Microresonator frequency reference for terahertz precision sensing and metrology

TL;DR

This paper introduces an ultra-high Q THz microresonator as a frequency reference to improve the precision of THz sensors, enabling detection of minute frequency shifts with high accuracy despite spectrometer drifts.

Contribution

The authors develop a microresonator frequency reference that compensates for spectrometer drifts, enhancing ultra-high precision THz sensing and metrology capabilities.

Findings

Detected resonance frequency shifts less than 5 MHz at 0.6 THz

Demonstrated repeatability and accuracy in frequency shift measurements

Overcame spectrometer drift limitations in THz sensing

Abstract

Highly sensitive terahertz (THz) sensors for a myriad of applications are rapidly evolving.
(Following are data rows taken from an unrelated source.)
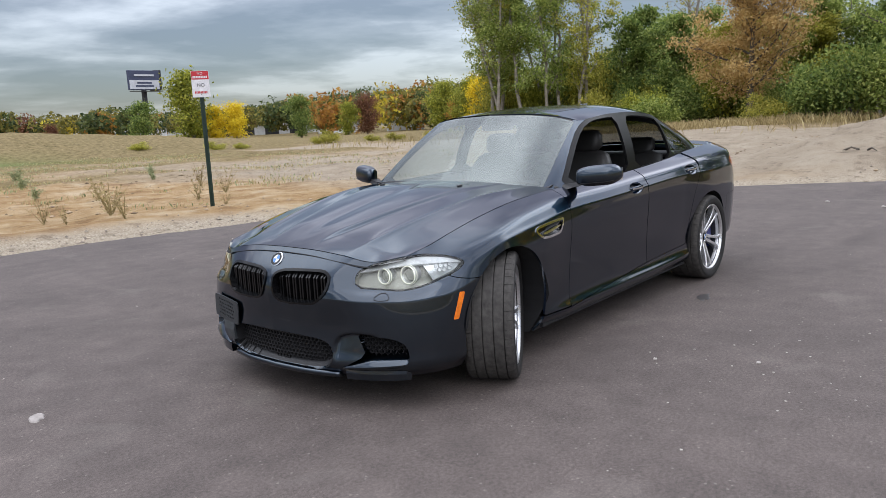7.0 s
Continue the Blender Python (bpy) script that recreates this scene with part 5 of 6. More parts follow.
both_sides("window_surround", panel_mesh("window_surround", cabin, lin(3.0, 9.6, 0.02), vs_cab, lambda u, v, P: np.maximum(polygon_gap(DLO, P[:, 0], P[:, 2]) - 0.010, -opening(P)), 0.02, 1), FRAME_BLACK, car, "gloss black window surround")
both_sides("pillar", panel_mesh("pillar", cabin, lin(2.62, 10.0, 0.02), vs_cab, lambda u, v, P: np.maximum.reduce([-polygon_gap(DLO, P[:, 0], P[:, 2]) + 0.011, -screen_gap(u, v) + 0.002, -back_gap(u, v)]), 0.02, 1), PAINT, car)
both_sides("quarter_glass", panel_mesh("quarter_glass", cabin, lin(7.0, 9.6, 0.03), vs_cab, lambda u, v, P: polygon_gap(WIN_Q, P[:, 0], P[:, 2]) - 0.004, 0), SIDE_GLASS, car, "tinted rear quarter glass")
fit_part("windscreen_frame", panel_mesh("windscreen_frame", lambda u, v: cabin(u, v) + np.array([-0.003, 0, -0.003]), lin(-2.9, 2.9, 0.03), lin(-0.05, 1.0, 0.012),
         lambda u, v, P: np.maximum(-np.maximum(np.abs(u) - 2.70, np.abs(v - 0.50) - 0.455), np.abs(u) - 2.9), 0), GLOSS_BLACK, car)
screen = fit_part("windscreen", panel_mesh("windscreen", cabin, lin(-2.9, 2.9, 0.05), vs_cab, lambda u, v, P: screen_gap(u, v), 0), WINDSHIELD, car, "tinted laminated windscreen")
rear_u = lin(9.6, 2 * CAB_N - 9.6, 0.04)


def cabin_back(u, v):
    u = np.asarray(u, float)
    return cabin(np.where(u <= CAB_N, u, -(2 * CAB_N - u)), v)


fit_part("rear_window", panel_mesh("rear_window", cabin_back, rear_u, vs_cab, lambda u, v, P: back_gap(np.minimum(u, 2 * CAB_N - u), v), 0), REAR_GLASS, car, "tinted rear window")
fit_part("rear_window_frame", panel_mesh("rear_window_frame", lambda u, v: cabin_back(u, v) - np.array([0, 0, 0.003]), rear_u, vs_cab,
         lambda u, v, P: -np.maximum((9.95) - np.minimum(u, 2 * CAB_N - u), np.abs(v - 0.48) - 0.40), 0), GLOSS_BLACK, car)
for ob in list(car.children):
    if ob.name.split(".")[0] in ("windscreen", "quarter_glass", "rear_window"):
        ob.visible_shadow = False


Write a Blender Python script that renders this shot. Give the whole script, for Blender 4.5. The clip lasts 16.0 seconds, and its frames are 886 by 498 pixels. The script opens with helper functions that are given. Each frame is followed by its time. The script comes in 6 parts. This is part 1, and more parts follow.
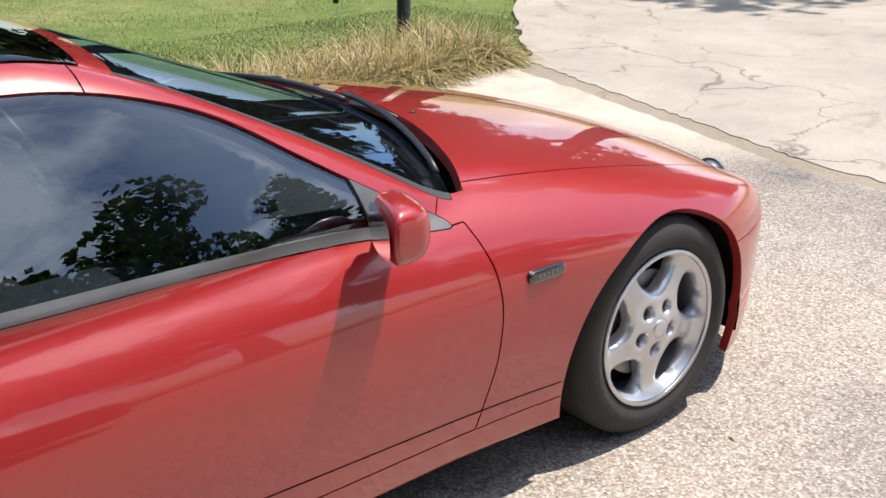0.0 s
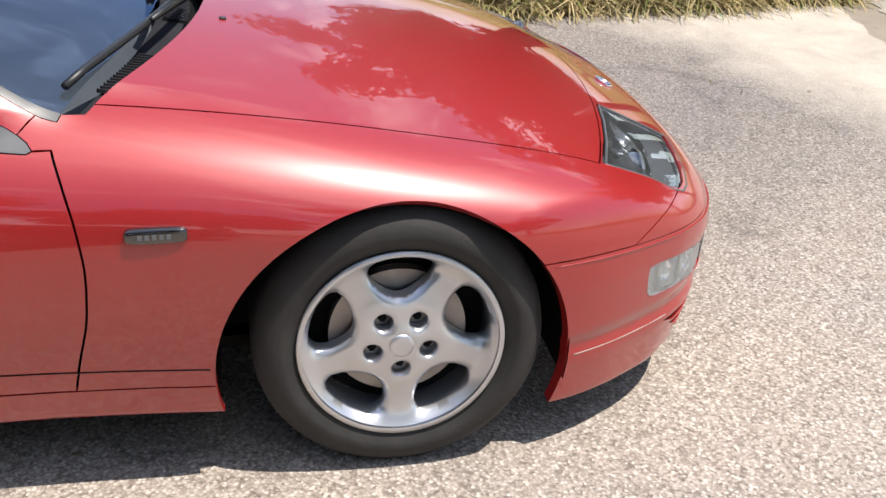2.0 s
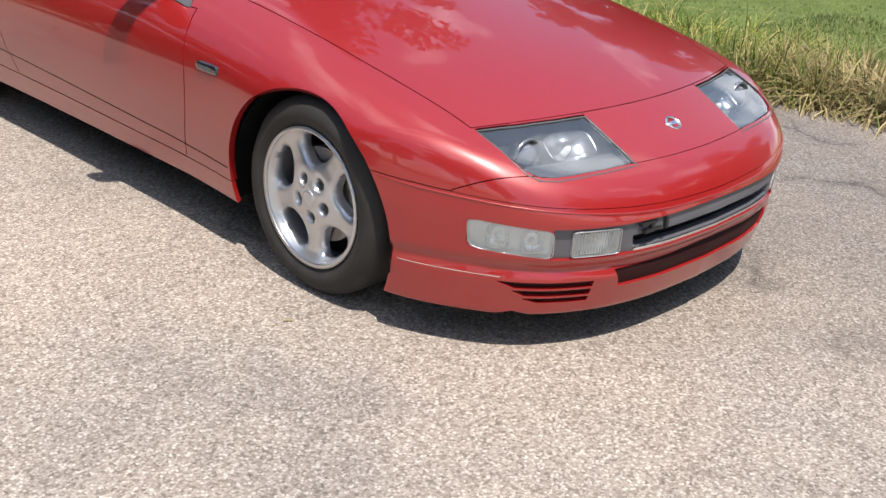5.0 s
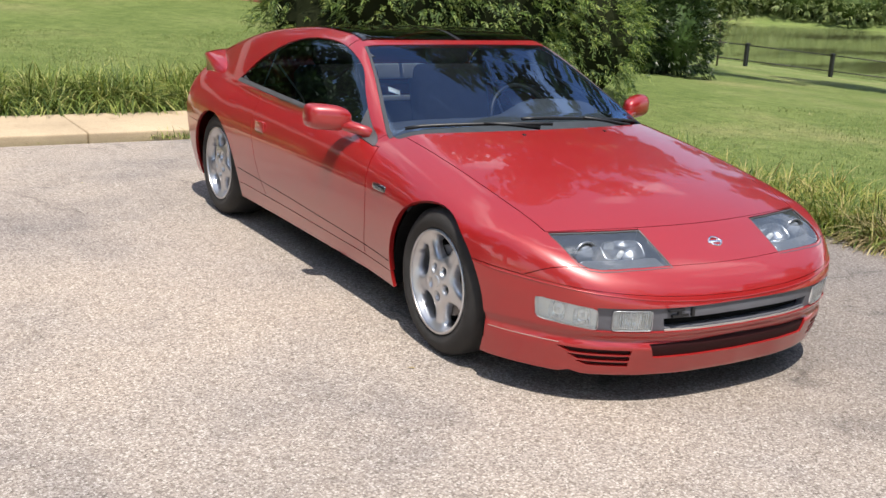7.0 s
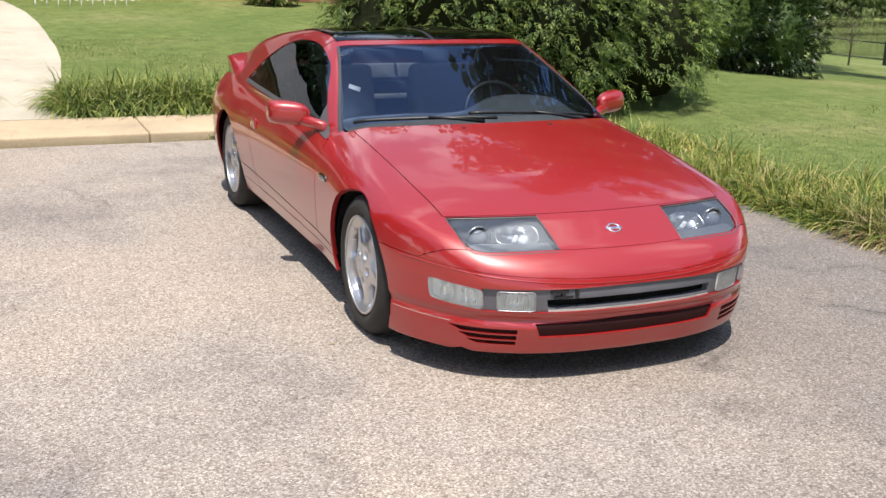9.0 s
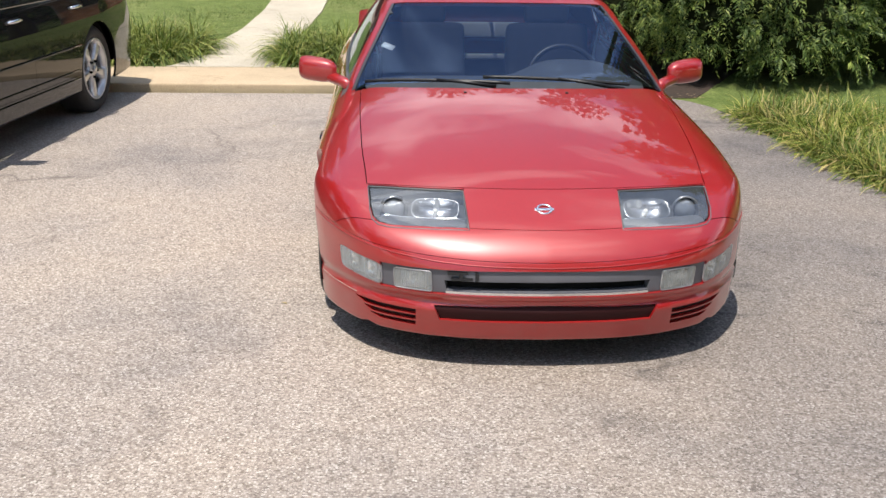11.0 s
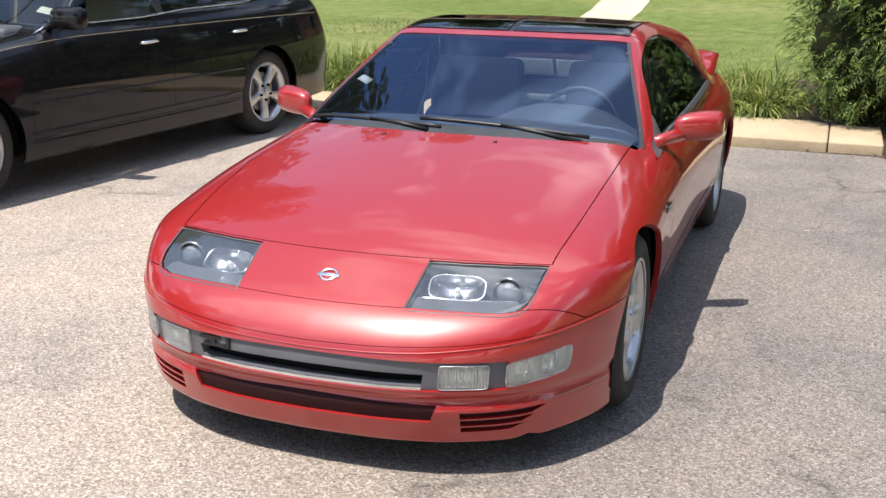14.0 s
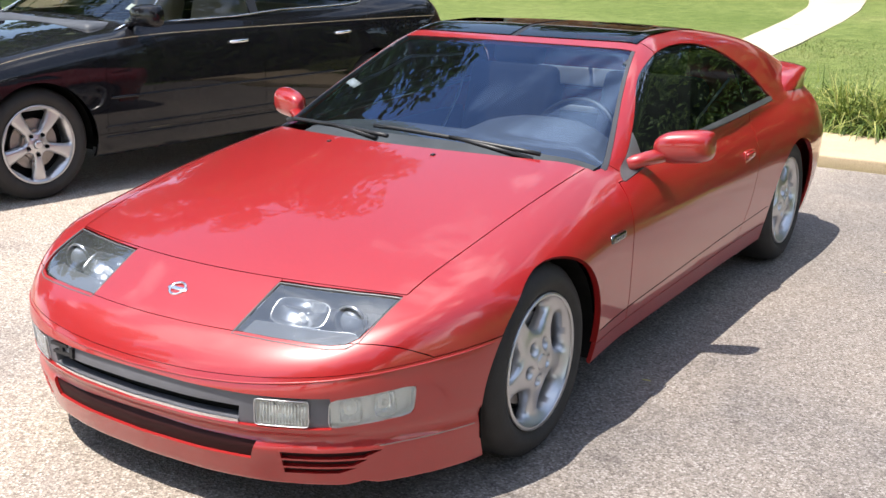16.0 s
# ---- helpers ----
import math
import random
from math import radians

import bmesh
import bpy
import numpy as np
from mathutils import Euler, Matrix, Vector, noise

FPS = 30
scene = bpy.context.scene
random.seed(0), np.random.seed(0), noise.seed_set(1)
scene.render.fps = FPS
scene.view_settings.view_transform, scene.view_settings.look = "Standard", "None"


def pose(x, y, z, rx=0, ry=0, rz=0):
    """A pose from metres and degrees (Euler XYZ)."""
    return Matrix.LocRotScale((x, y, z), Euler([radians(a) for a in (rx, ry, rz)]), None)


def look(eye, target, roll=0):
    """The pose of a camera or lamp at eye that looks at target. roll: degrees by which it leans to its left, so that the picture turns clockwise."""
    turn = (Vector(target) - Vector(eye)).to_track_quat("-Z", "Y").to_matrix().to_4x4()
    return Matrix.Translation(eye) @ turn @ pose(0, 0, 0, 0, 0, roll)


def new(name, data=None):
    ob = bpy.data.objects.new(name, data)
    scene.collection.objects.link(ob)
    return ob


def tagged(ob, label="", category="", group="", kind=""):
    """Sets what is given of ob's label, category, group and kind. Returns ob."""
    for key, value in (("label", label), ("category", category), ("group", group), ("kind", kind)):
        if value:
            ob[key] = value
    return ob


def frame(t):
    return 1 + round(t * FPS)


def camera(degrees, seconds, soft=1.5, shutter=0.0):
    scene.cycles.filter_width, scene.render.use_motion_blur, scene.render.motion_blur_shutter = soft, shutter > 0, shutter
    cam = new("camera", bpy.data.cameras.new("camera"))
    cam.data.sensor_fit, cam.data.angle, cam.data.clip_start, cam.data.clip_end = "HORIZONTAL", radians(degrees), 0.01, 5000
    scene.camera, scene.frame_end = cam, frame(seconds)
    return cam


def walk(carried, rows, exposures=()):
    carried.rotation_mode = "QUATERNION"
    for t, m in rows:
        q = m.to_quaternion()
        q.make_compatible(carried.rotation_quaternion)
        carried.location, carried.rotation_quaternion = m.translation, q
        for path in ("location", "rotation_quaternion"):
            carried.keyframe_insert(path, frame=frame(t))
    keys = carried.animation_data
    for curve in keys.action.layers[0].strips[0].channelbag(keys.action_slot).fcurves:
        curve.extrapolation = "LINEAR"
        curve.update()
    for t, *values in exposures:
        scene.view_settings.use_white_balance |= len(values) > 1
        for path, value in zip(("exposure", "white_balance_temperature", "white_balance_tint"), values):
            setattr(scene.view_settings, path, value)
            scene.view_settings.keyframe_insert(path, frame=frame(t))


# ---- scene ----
cam = camera(43.6, 16.0)

PATH = [
    (0, (-2.475, 2.131, 1.549), (-1.053, 0.924, 0.827), -0.4),
    (0.5, (-2.595, 1.636, 1.554), (-1.072, 0.596, 0.78), 0.4),
    (1, (-2.622, 1.158, 1.54), (-1.029, 0.21, 0.79), 1.5),
    (1.5, (-2.701, 0.704, 1.506), (-1.002, 0.014, 0.709), 1.6),
    (2, (-2.746, 0.298, 1.506), (-0.996, -0.048, 0.602), 1.8),
    (2.5, (-2.812, -0.125, 1.498), (-1.011, -0.153, 0.629), 1.9),
    (3, (-2.905, -0.564, 1.475), (-1.139, -0.204, 0.608), 0.8),
    (3.2, (-2.907, -0.768, 1.453), (-1.153, -0.297, 0.615), 0.7),
    (5.3, (-2.772, -2.616, 1.519), (-1.534, -1.272, 0.705), 3.9),
    (5.5, (-2.77, -2.765, 1.552), (-1.595, -1.367, 0.737), 3.6),
    (6, (-2.769, -3.115, 1.552), (-1.707, -1.584, 0.825), 4.2),
    (6.5, (-2.908, -3.463, 1.597), (-1.868, -1.88, 0.955), 5.2),
    (7, (-3.048, -3.67, 1.608), (-2.045, -2.022, 1.083), 3.0),
    (7.5, (-3.103, -3.858, 1.617), (-2.15, -2.168, 1.131), 1.6),
    (8, (-2.945, -4.029, 1.591), (-2.094, -2.284, 1.109), 2.2),
    (8.2, (-2.857, -4.119, 1.627), (-1.999, -2.386, 1.12), 1.6),
    (10.3, (-1.09, -4.475, 1.639), (-0.848, -2.569, 1.086), 2.8),
    (10.5, (-0.927, -4.467, 1.593), (-0.775, -2.556, 1.025), 2.6),
    (11, (-0.573, -4.539, 1.659), (-0.472, -2.637, 1.048), 0.8),
    (11.5, (-0.211, -4.435, 1.661), (-0.101, -2.516, 1.106), 1.3),
    (12, (0.152, -4.302, 1.645), (0.098, -2.373, 1.12), 1.2),
    (12.5, (0.475, -4.11, 1.619), (0.303, -2.181, 1.12), 0.9),
    (13, (0.797, -3.933, 1.614), (0.507, -2.021, 1.104), -0.5),
    (13.5, (1.137, -3.819, 1.607), (0.68, -1.958, 1.033), 0.8),
    (14, (1.415, -3.626, 1.601), (0.776, -1.815, 1.042), 0.5),
    (14.5, (1.671, -3.425, 1.583), (0.933, -1.651, 1.029), -0.5),
    (15, (1.934, -3.257, 1.59), (1.042, -1.566, 1.003), 0.1),
    (15.5, (2.122, -3.038, 1.583), (1.162, -1.372, 1.032), 0.2),
    (16, (2.275, -2.827, 1.565), (1.243, -1.204, 1.013), 0.5),
]
# the exposure opens up a little near the end
EXPOSURE = [(0.0, 0.56), (1.5, 0.50), (3.0, 0.43), (6.0, 0.30), (8.0, 0.42), (10.5, 0.32), (12.5, 0.34), (14.0, 0.59), (15.0, 0.72), (16.0, 0.88)]
walk(cam, [(t, look(eye, target, roll)) for t, eye, target, roll in PATH], EXPOSURE)


# ---- sky and sun ----
world = bpy.data.worlds.new("sky")
scene.world = world
world.use_nodes = True
wt = world.node_tree
wt.nodes.clear()
SUN_ELEVATION, SUN_FROM = 69.0, (-0.42, -0.90)   # the sun stands ahead of the red car, a little to its right side
sky = wt.nodes.new("ShaderNodeTexSky")
sky.sky_type, sky.sun_disc = "NISHITA", False
sky.sun_elevation = radians(SUN_ELEVATION)
sky.sun_rotation = math.atan2(SUN_FROM[0], SUN_FROM[1])
sky.air_density, sky.dust_density, sky.ozone_density = 1.1, 0.7, 2.2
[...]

A widespread sensor concept is based on the detection of minute resonance frequency shifts due to a targeted specimen in the sensors environment. Therefore, cutting-edge high resolution continuous wave (CW) THz spectrometers provide very powerful tools to investigate the sensors' performances. However, unpredictable yet non negligible frequency drifts common to state-of-the-art CW THz spectrometers limit the sensors' accuracy for ultra-high precision sensing and metrology. Here, we overcome this deficiency by introducing an ultra-high quality (Q) THz microresonator frequency reference. Measuring the sensor's frequency shift relative to a well-defined frequency reference eliminates the unwanted frequency drift, and fully exploits the capabilities of modern CW THz spectrometers as well as THz sensors. In a proof-of-concept experiment, we demonstrate the accurate and repeated detection of minute resonance frequency shifts of less than 5MHz at 0.6THz of a THz microresonator sensor.